Vascular neoplasms formed the second group of tumours that occurred with relatively high frequency in the study. Malignancies of vascular origin were present in the lymph nodes, liver, kidney and uterus.

The overall incidence of tumours of vascular origin classified as malignant (haemangiosarcoma and haemangioendothelioma) was 1, 1, 1,0 in the control, 0.02 %, 0.1 % and 0.5 % dose males respectively, and 0, 1, 1, 2 in the females. These incidences were not statistically-significant and showed no overall dose relationship. Although these tumours were classified as malignant, doubt remains as to their exact nature because of a combination of local invasive properties and benign cytological features. This problem had been encountered with vascular tumours at other sites.

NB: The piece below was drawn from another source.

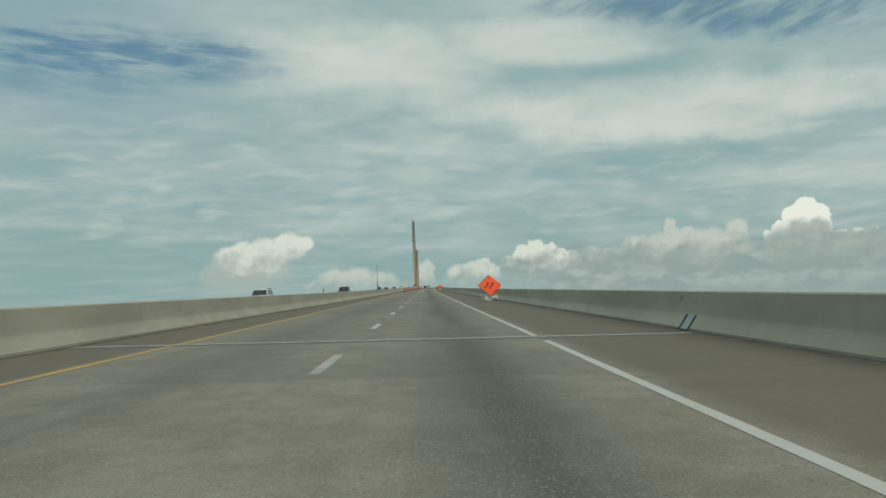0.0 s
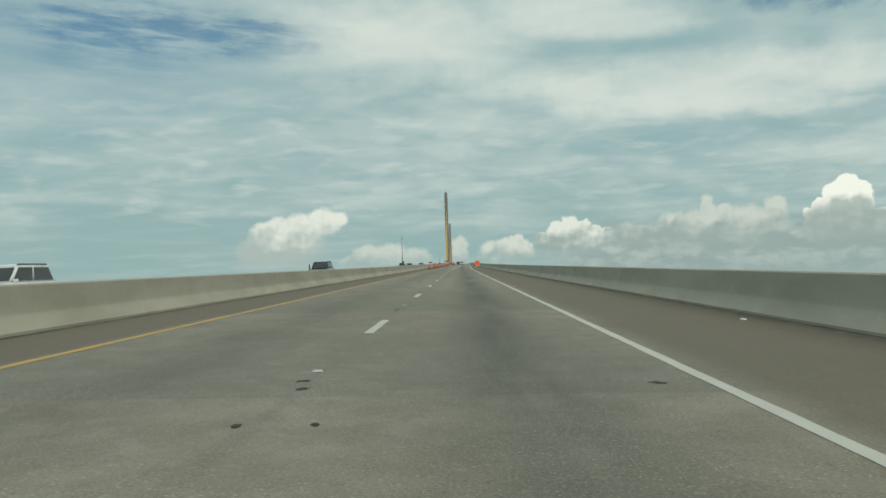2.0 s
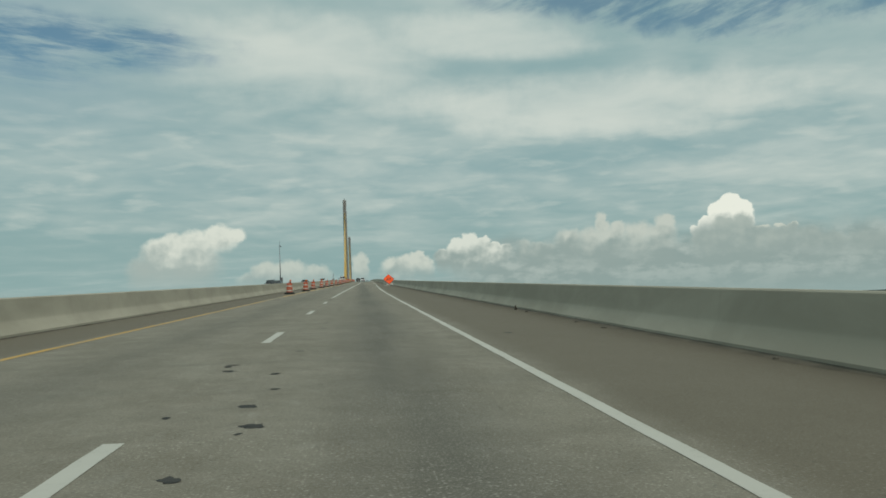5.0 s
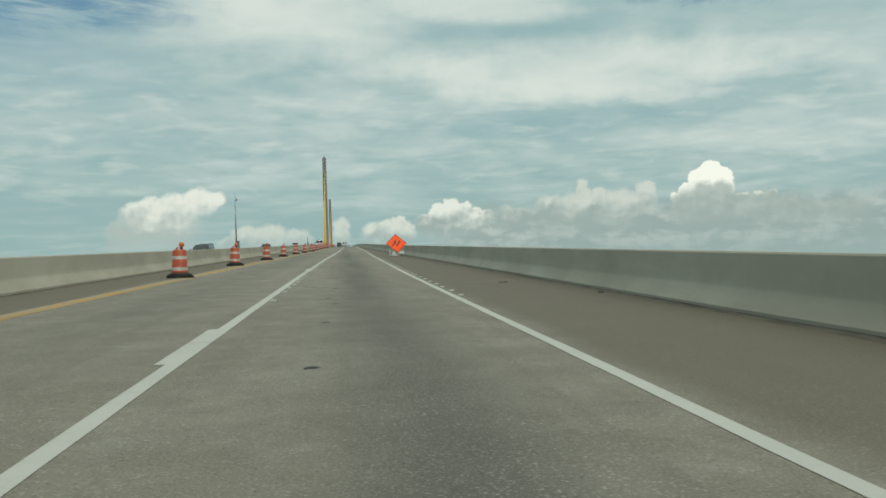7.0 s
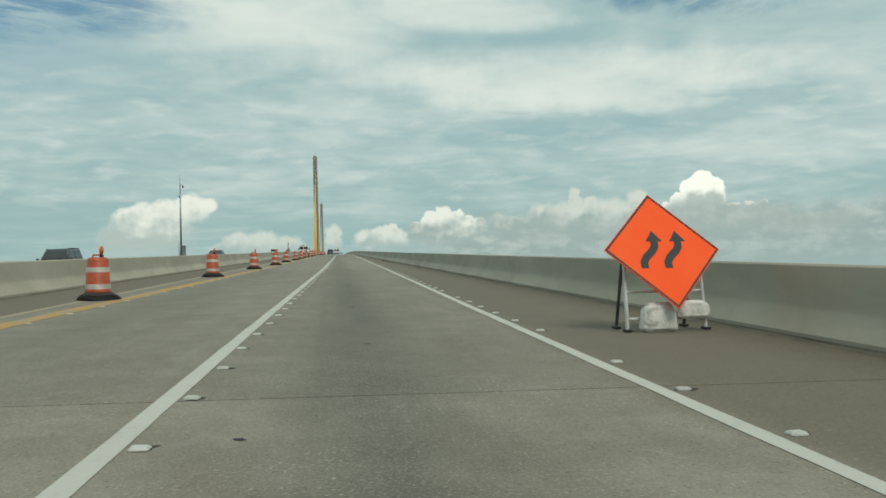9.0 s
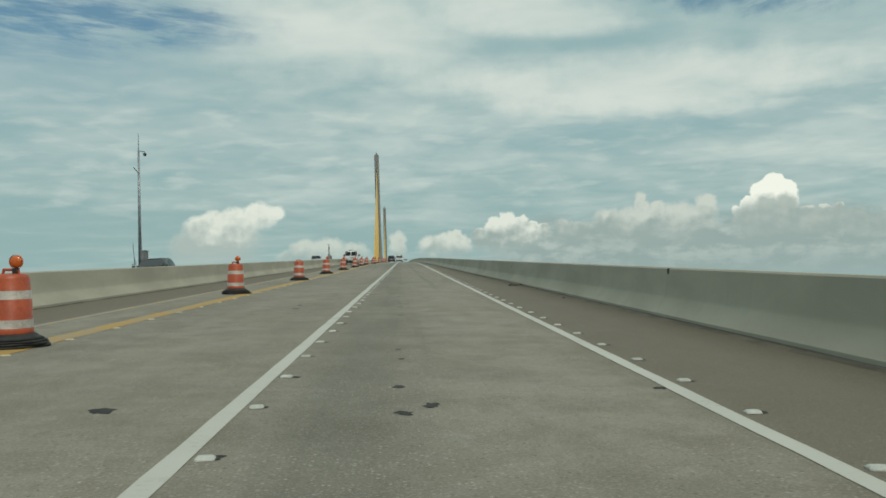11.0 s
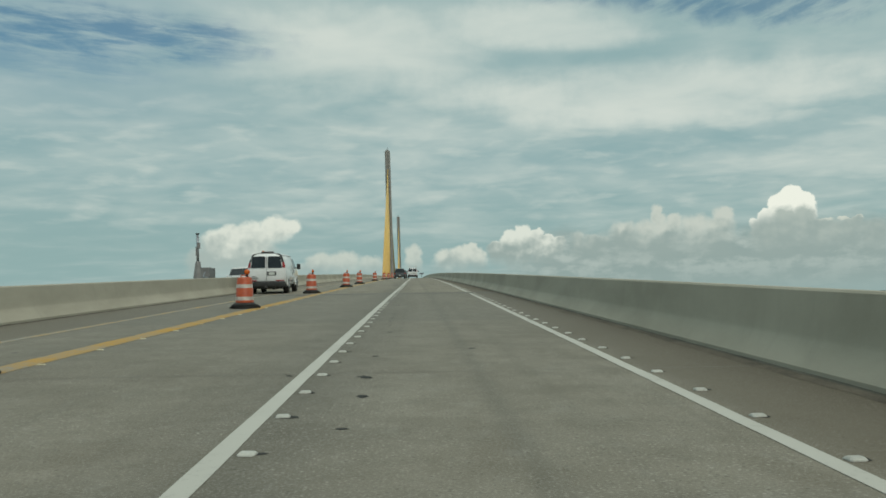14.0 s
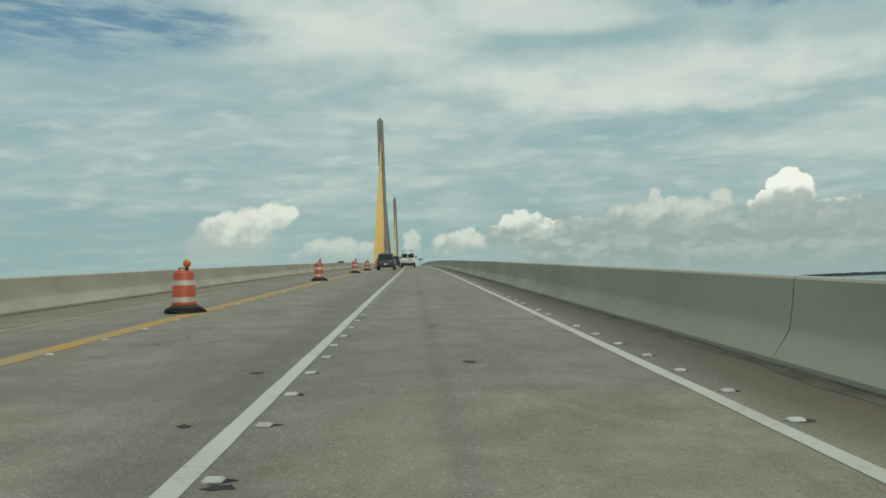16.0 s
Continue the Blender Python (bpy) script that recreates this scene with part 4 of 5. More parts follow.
def wheel(ob, x, y, r, wd, paint):
    s = 1 if x > 0 else -1
    bm = bmesh.new()
    lathe(bm, [(r * 0.55, -wd / 2), (r * 0.93, -wd / 2), (r, -wd * 0.36), (r, wd * 0.36), (r * 0.93, wd / 2), (r * 0.55, wd / 2)], 28)
    bmesh.ops.rotate(bm, matrix=Matrix.Rotation(radians(90), 3, "Y"), verts=bm.verts[:])
    bmesh.ops.translate(bm, vec=(x, y, r), verts=bm.verts[:])
    t = part("tyre", bm, M_RUBBER, ob, "", True)
    bm = bmesh.new()
    lathe(bm, [(r * 0.60, -0.01), (r * 0.60, 0.02), (r * 0.5, 0.035), (r * 0.3, 0.02), (r * 0.16, 0.05), (r * 0.05, 0.055)], 20)
    bmesh.ops.rotate(bm, matrix=Matrix.Rotation(radians(90 * s), 3, "Y"), verts=bm.verts[:])
    bmesh.ops.translate(bm, vec=(x + s * wd / 2, y, r), verts=bm.verts[:])
    part("rim", bm, M_RIM, t, "grey steel rim", True)
    xf = x + s * (wd / 2 + 0.030)
    for i in range(8):
        a = 2 * math.pi * i / 8
        bm = box((xf, y + 0.41 * r * math.cos(a), r + 0.41 * r * math.sin(a)), (0.02, 0.13 * r, 0.15 * r), 0.012, Matrix.Rotation(a, 3, "X"))
        part("rim_slot", bm, M_BLACK, t, "dark slot in the rim")
    xo = x + s * (wd / 2 - 0.012)
    n = 16
    bm = bmesh.new()
    arc = [(y + r * 1.13 * math.cos(math.pi * i / n), r + r * 1.13 * math.sin(math.pi * i / n)) for i in range(n + 1)]
    bm.faces.new([bm.verts.new((xo, a, b)) for a, b in arc])
    part("arch_liner", bm, M_BLACK, ob, "black wheel arch lining")
    bm = bmesh.new()
    rows = []
    for i in range(n + 1):
        c_, s_ = math.cos(math.pi * i / n), math.sin(math.pi * i / n)
        rows.append([bm.verts.new((x + s * (wd / 2 + d), y + r * k_ * c_, r + r * k_ * s_)) for d, k_ in ((-0.04, 1.12), (0.004, 1.125), (0.006, 1.145), (-0.03, 1.24))])
    for a, b in zip(rows, rows[1:]):
        for k_ in range(3):
            bm.faces.new((a[k_], a[k_ + 1], b[k_ + 1], b[k_]))
    part("wheel_arch", bm, paint, ob, "", True)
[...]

Although some of the benign tumours occurred with increased frequency in the treated animals, Dunnington et al. found that there was no conclusive evidence to link their development with treatment with the test material.
Relevance of carcinogenic effects / potential:
Although some of the benign tumours occurred with increased frequency in the treated animals, Dunnington et al. found that there was no conclusive evidence to link their development with treatment with the test material.
Dunnington et al. did not find any cause for concern regarding potential carcinogenicity of the test material.
Endpoint conclusion
Endpoint conclusion:
no adverse effect observed
Dose descriptor:
175 mg/kg bw/day
Study duration:

Carcinogenicity: via inhalation route

Endpoint conclusion
Endpoint conclusion:
no study available

Carcinogenicity: via dermal route

Endpoint conclusion
Endpoint conclusion:
no study available

Additional information

Dunnington et al. examined carcinogenicity in a 2 yr repeat oral toxicity study in the rat. There was no neoplastic treatment effect at 0.5 % (the highest dose administered), which was higher than the overall NOAEL of 0.1 % in diet. Using the conversion in the report, i..e from the NOAEL of 0.1 % to doses of 35 mg/kg bw in males and 60 mg/kg bw/d in females, this corresponds to average doses of 175 mg/kg body weight/day in males and 300 mg/kg body weight/day in females.

Justification for selection of carcinogenicity via oral route endpoint:
Only study available

Justification for classification or non-classification

According to Regulation (EC) No. 1907/2008, substances should be classified as carcinogenic if there is evidence of their carcinogenicity in animal or human studies. On the basis of the available evidence, the substance should not be classified as carcinogenic. The categories that can be ruled out are category 1B and category 2. However, because of the lack of human data, it is not possible to conclude definitively on category 1A, although based on screening principles, carcinogenicity is not of particular concern.